### TASK INSTRUCTIONS
Return, exactly as written, the lines from the one containing "Continue the Blender" through the one containing "M_BLACK, lamp, bevel=0.002)", with both ends included.

### RECORDED INFORMATION
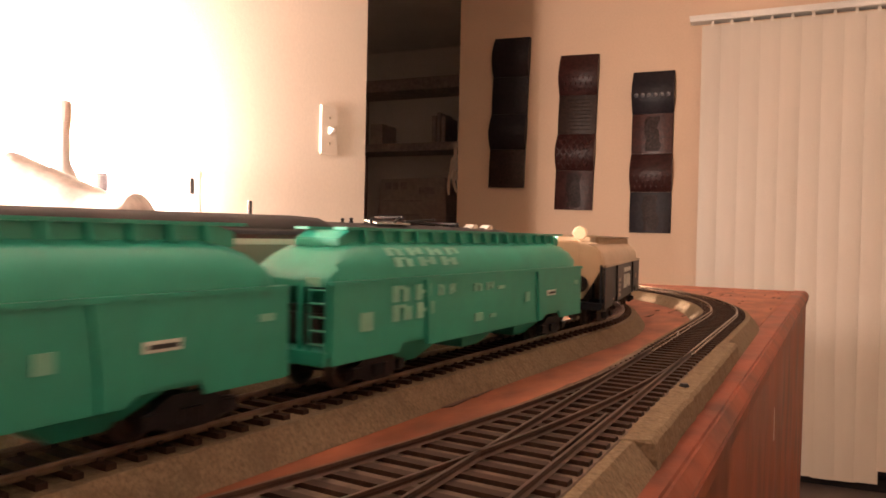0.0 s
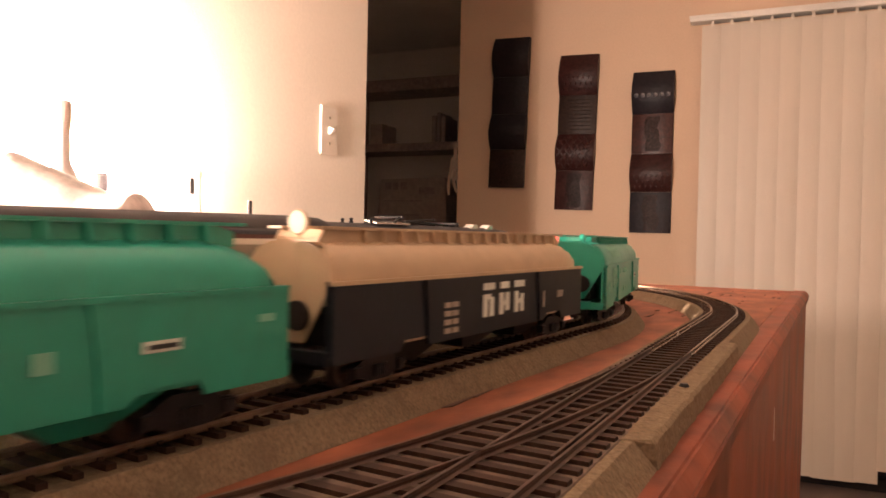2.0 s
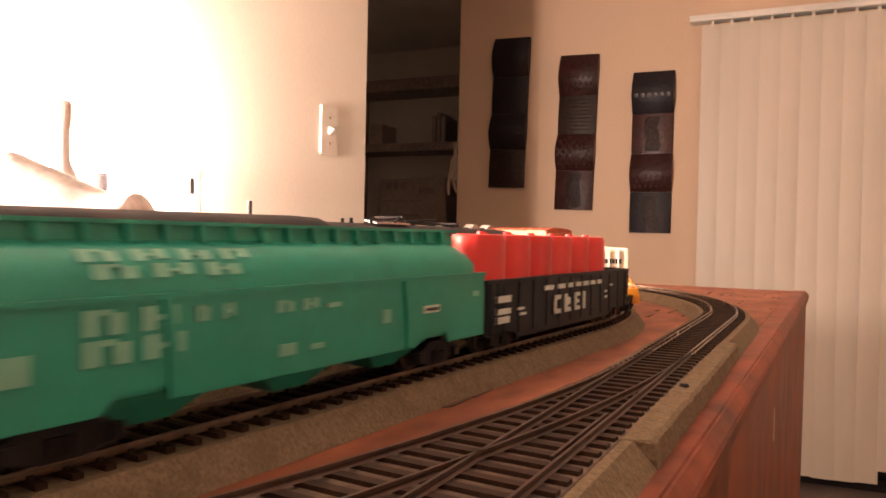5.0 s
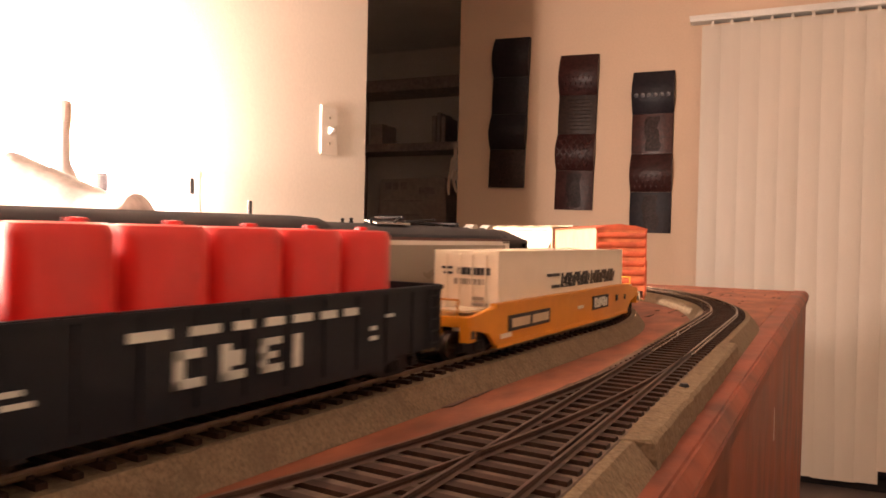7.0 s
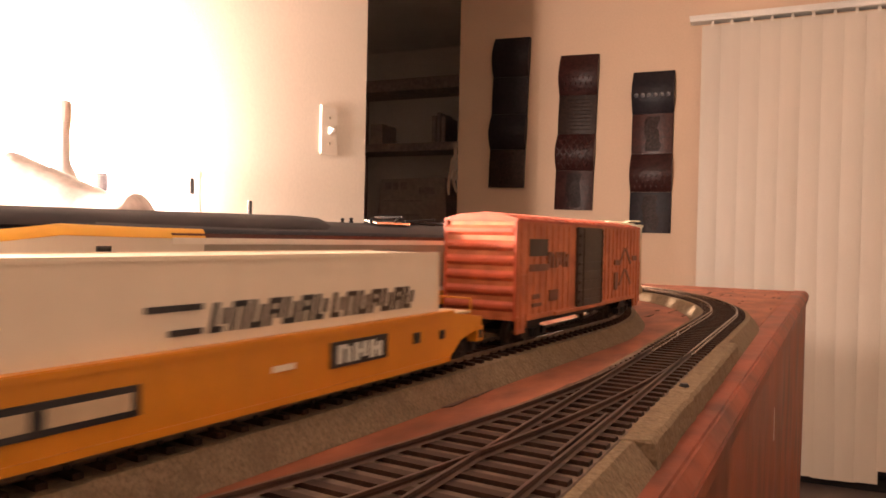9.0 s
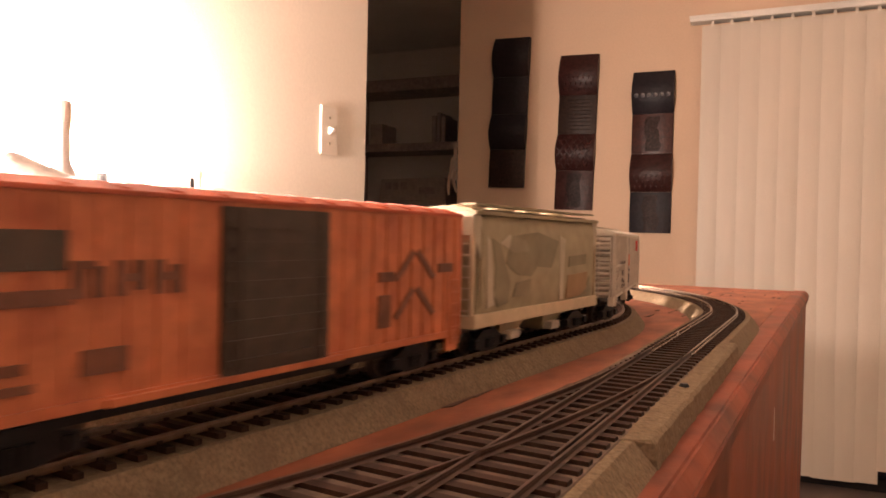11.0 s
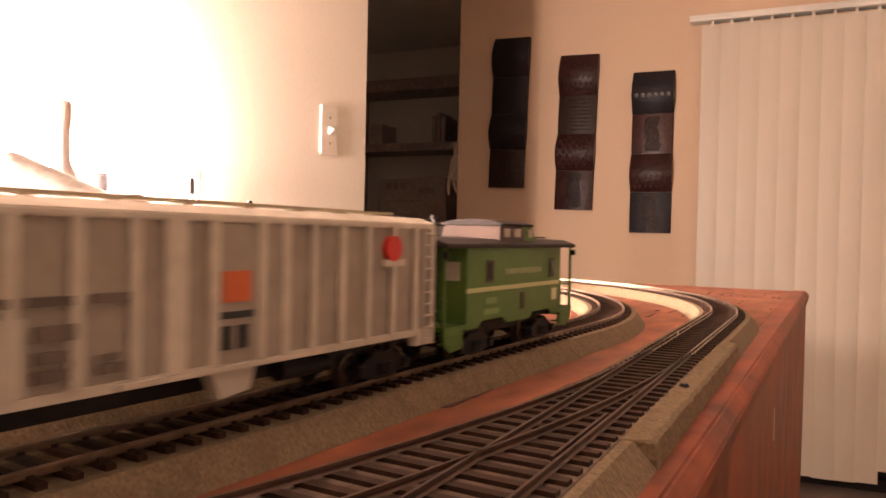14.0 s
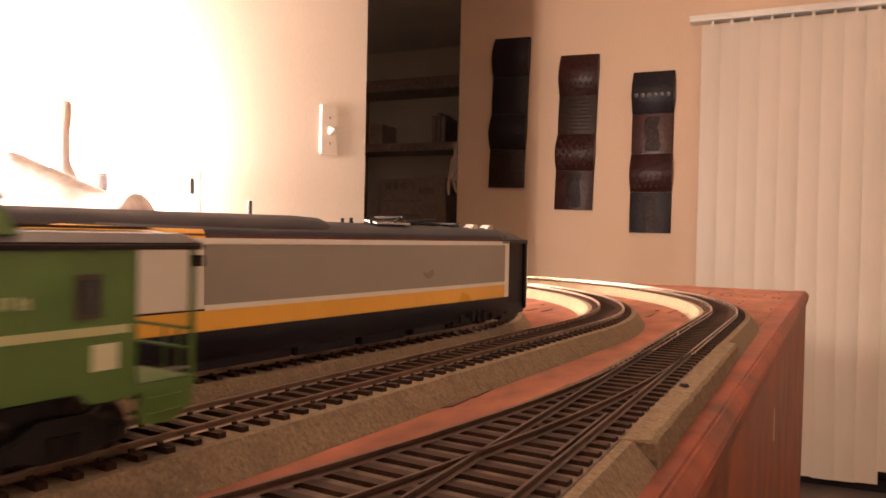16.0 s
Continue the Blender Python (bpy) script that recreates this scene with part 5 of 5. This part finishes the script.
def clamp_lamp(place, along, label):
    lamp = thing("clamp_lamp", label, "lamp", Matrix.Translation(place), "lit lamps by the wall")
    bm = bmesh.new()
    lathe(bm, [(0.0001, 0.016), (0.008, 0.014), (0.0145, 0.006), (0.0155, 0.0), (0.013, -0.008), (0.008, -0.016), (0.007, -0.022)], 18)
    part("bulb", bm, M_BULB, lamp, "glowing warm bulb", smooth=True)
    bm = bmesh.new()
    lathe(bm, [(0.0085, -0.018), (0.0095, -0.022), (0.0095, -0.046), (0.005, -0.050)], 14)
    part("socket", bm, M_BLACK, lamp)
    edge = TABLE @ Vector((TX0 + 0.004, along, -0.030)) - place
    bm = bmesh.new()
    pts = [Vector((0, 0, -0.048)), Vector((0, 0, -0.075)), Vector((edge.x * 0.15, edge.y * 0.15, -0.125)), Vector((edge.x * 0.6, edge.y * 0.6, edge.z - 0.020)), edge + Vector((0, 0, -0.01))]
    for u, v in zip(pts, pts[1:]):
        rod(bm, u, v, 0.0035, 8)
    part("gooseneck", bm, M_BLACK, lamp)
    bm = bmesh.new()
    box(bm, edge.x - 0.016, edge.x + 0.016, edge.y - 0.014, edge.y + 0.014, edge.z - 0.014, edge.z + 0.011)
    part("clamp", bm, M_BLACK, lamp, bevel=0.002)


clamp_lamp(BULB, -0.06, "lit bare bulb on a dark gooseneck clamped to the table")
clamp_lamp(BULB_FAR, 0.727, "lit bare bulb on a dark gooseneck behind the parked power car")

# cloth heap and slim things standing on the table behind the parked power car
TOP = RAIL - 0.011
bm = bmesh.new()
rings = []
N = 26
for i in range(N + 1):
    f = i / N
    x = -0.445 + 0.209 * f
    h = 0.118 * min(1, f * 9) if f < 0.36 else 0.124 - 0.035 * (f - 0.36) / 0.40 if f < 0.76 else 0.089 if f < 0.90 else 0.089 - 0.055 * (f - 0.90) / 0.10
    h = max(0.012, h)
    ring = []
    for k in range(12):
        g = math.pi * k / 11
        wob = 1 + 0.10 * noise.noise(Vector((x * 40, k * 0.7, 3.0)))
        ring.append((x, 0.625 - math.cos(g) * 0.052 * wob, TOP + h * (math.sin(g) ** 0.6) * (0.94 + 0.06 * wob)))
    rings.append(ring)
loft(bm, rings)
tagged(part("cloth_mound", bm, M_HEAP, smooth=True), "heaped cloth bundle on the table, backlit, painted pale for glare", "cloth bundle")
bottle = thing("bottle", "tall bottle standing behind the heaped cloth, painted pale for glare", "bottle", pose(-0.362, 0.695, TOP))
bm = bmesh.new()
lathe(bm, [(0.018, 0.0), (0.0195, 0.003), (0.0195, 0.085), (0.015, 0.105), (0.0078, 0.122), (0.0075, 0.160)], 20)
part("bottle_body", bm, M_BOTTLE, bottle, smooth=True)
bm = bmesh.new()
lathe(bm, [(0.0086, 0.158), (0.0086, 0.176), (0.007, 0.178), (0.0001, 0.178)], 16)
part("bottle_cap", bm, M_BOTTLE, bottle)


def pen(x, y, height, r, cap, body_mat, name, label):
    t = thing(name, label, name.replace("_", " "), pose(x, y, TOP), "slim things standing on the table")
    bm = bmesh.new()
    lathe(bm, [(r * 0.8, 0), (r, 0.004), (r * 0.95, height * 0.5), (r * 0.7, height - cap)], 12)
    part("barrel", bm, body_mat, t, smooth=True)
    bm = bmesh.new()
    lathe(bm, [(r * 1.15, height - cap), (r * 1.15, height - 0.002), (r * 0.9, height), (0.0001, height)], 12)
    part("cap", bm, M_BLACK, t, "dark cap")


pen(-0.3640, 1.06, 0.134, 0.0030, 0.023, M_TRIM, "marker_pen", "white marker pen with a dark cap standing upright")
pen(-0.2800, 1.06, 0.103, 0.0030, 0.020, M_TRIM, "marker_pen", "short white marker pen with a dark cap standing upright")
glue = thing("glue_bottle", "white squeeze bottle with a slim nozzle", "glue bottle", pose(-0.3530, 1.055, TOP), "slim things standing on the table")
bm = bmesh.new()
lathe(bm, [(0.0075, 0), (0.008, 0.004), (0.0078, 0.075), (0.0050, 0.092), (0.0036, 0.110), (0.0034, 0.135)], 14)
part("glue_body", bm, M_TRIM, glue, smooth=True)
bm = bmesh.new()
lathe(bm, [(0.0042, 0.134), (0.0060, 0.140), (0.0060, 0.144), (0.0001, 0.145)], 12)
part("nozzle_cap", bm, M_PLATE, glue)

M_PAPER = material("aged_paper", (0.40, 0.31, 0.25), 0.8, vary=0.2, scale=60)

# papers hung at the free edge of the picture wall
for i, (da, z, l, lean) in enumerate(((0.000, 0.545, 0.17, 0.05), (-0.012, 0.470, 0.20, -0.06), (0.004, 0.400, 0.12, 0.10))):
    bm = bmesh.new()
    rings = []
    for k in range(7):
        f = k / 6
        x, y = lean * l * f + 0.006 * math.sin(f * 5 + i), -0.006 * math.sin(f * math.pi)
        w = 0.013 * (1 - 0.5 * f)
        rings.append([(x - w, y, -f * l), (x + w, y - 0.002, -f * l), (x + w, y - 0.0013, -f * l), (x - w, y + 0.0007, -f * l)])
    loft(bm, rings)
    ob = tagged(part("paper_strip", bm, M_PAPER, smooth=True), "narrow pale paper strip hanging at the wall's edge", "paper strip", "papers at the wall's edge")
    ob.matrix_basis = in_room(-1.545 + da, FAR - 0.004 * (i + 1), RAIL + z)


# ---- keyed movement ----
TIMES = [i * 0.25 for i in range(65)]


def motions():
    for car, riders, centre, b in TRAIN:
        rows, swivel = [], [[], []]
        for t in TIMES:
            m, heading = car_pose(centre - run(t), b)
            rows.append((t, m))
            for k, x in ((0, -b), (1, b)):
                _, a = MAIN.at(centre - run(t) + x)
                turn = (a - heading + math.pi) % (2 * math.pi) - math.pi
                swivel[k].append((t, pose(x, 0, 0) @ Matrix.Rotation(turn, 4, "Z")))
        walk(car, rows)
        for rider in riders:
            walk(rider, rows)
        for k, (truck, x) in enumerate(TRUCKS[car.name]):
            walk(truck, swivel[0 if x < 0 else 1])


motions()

### COMPLETE RESPONSE
Continue the Blender Python (bpy) script that recreates this scene with part 5 of 5. This part finishes the script.
def clamp_lamp(place, along, label):
    lamp = thing("clamp_lamp", label, "lamp", Matrix.Translation(place), "lit lamps by the wall")
    bm = bmesh.new()
    lathe(bm, [(0.0001, 0.016), (0.008, 0.014), (0.0145, 0.006), (0.0155, 0.0), (0.013, -0.008), (0.008, -0.016), (0.007, -0.022)], 18)
    part("bulb", bm, M_BULB, lamp, "glowing warm bulb", smooth=True)
    bm = bmesh.new()
    lathe(bm, [(0.0085, -0.018), (0.0095, -0.022), (0.0095, -0.046), (0.005, -0.050)], 14)
    part("socket", bm, M_BLACK, lamp)
    edge = TABLE @ Vector((TX0 + 0.004, along, -0.030)) - place
    bm = bmesh.new()
    pts = [Vector((0, 0, -0.048)), Vector((0, 0, -0.075)), Vector((edge.x * 0.15, edge.y * 0.15, -0.125)), Vector((edge.x * 0.6, edge.y * 0.6, edge.z - 0.020)), edge + Vector((0, 0, -0.01))]
    for u, v in zip(pts, pts[1:]):
        rod(bm, u, v, 0.0035, 8)
    part("gooseneck", bm, M_BLACK, lamp)
    bm = bmesh.new()
    box(bm, edge.x - 0.016, edge.x + 0.016, edge.y - 0.014, edge.y + 0.014, edge.z - 0.014, edge.z + 0.011)
    part("clamp", bm, M_BLACK, lamp, bevel=0.002)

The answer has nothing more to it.